The Sound of Murder

double indemnity lobby card

“Do you make your own breakfast, Mr Neff?”

“Well, I squeeze a grapefruit now and again.”

Has it really been seventy years since Double Indemnity? The noir touchstone hit theaters in September of 1944, about the same time the Allies liberated Brussels and Martha Graham put the finishing flourishes on Appalachian Spring. Adapted from a James M. Cain novella by director Billy Wilder and detective fiction ace Raymond Chandler, Double Indemnity tells the story of how an unhappy wife and her insurance man paramour do in the husband. This being film noir, double dealing and general faithlessness—plus a suspicious claims adjuster played by Edward G. Robinson—bring the proceedings to various grim ends. Double Indemnity earned seven Academy Award noms, became a classic, influenced the entire noir genre, and even made a lot of dough.

In the new noir-oriented collection Kiss the Blood Off My Hands, essayist Neil Verma explores the multifacted relationship between film noir and radio, the latter still a dominant medium in the 1940s.

Many acts of listening transform readily into pictorial form, but sound experience also always contains an energy that can’t be fully reprocessed into an image without blockage or remainder. Indeed, some of the most indelible pictures of listeners in noir are of audile beings transfixed by a mysterious auditory surplus that the camera cannot quite give us.

Which brings us to Double Indemnity:

Events begin when Walter Neff sneaks into the Dietrichson garage and climbs into the back of the couple’s car. Phyllis Dietrichson (Barbara Stanwyck) enters with her husband (Tom Powers) and mouths a silent greeting to Neff while stuffing bags in the rear. As they drive we see Neff, his hand poised clawlike on the rear of the front seat, listening silently. The car turns down a dark street and Phyllis scans the road from left to right, then honks the horn in a prearranged signal. Neff reaches over the seat and kills Dietrichson. The murder is offscreen, just the span of a frame away. Phyllis bobs slightly as her seat jerks with the scuffle. The script reads: “There are struggling noises and a dull sound of something breaking. Phyllis drives on and never turns her head. She stares straight in front of her. Her teeth are clenched.” Staring forward, yet not really looking, she is in a state of . . . what? Trance? Titillation? The shot of Phyllis recalls Foster Hirsch’s description of her as a “reptilian” figure, a kind of somnambulist. Elisabeth Bronfen sees more complexity in the close-up, identifying three distinct phases to it: “Determination initially turns to sad acceptance of the death she has provoked, then becomes a quiet joy that indicates her own satisfaction and the completion of her plan.”

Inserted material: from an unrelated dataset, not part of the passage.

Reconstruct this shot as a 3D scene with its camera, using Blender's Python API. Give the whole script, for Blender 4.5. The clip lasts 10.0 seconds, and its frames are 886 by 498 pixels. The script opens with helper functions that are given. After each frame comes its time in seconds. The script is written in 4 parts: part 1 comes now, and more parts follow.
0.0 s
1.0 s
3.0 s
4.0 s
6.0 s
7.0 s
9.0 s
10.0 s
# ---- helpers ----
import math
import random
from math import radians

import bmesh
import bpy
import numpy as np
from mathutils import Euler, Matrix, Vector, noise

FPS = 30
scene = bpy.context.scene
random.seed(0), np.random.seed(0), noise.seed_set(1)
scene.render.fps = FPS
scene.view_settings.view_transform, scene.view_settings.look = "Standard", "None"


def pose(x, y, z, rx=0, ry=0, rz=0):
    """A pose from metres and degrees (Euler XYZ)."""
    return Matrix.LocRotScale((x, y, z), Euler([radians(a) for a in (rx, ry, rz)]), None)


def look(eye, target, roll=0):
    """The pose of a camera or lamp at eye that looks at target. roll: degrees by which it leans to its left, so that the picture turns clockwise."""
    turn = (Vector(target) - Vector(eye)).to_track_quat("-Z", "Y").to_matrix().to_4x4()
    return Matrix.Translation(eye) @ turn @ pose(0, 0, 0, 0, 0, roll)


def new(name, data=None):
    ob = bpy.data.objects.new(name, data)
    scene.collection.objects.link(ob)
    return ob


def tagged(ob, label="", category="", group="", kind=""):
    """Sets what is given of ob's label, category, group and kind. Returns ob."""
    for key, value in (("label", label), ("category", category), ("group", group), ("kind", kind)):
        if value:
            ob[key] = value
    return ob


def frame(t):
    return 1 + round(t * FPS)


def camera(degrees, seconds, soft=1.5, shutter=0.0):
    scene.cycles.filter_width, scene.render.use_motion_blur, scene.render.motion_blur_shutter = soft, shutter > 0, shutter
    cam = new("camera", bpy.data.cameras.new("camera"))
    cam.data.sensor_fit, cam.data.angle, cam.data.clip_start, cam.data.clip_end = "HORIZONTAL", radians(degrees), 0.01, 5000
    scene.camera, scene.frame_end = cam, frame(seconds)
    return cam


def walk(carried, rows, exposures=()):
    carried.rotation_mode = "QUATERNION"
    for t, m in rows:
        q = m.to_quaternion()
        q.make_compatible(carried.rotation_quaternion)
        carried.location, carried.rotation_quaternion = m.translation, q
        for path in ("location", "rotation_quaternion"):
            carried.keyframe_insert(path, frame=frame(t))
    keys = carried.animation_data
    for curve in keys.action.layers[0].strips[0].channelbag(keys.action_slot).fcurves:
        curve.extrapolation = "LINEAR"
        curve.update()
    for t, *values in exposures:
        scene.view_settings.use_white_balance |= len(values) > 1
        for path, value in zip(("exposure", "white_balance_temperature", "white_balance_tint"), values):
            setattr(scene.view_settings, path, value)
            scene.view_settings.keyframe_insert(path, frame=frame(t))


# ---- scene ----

However we read her complicated expression, the more perplexing issue is why Phyllis elects to listen to something that she may easily observe. She wants to see her husband dead, yet it’s more chilling that, when given the chance to do so, she’d rather hear it instead. And in spite of the fact that we do not face the same choice as Phyllis, her desires are not easily extricated from ours. For the viewer, the events in the next seat are a sound-play whose parameters are spelled out, with specifics left to our imagination. We visualize within semantic bounds shaped by acoustic information–a swell of music, the sound of struggle, a faint choke–picturing an event in a place we cannot see. But our “viewing” is complicated by the fact that we do it as we watch her face and imagine what she imagines, hypnotized. The picture in our mind at once includes and meshes with the picture in her mind as we suppose it to be. In this way, the shot lures us through Phyllis’s otakoustophilia back to our own overactive audile imagination, which is echoed back at us as a perversion. There is something about this moment that indicts the gratuitousness of radiophonic experience, with its fascination with making pictures in the mind, turning them around in our heads, dwelling on them to excess.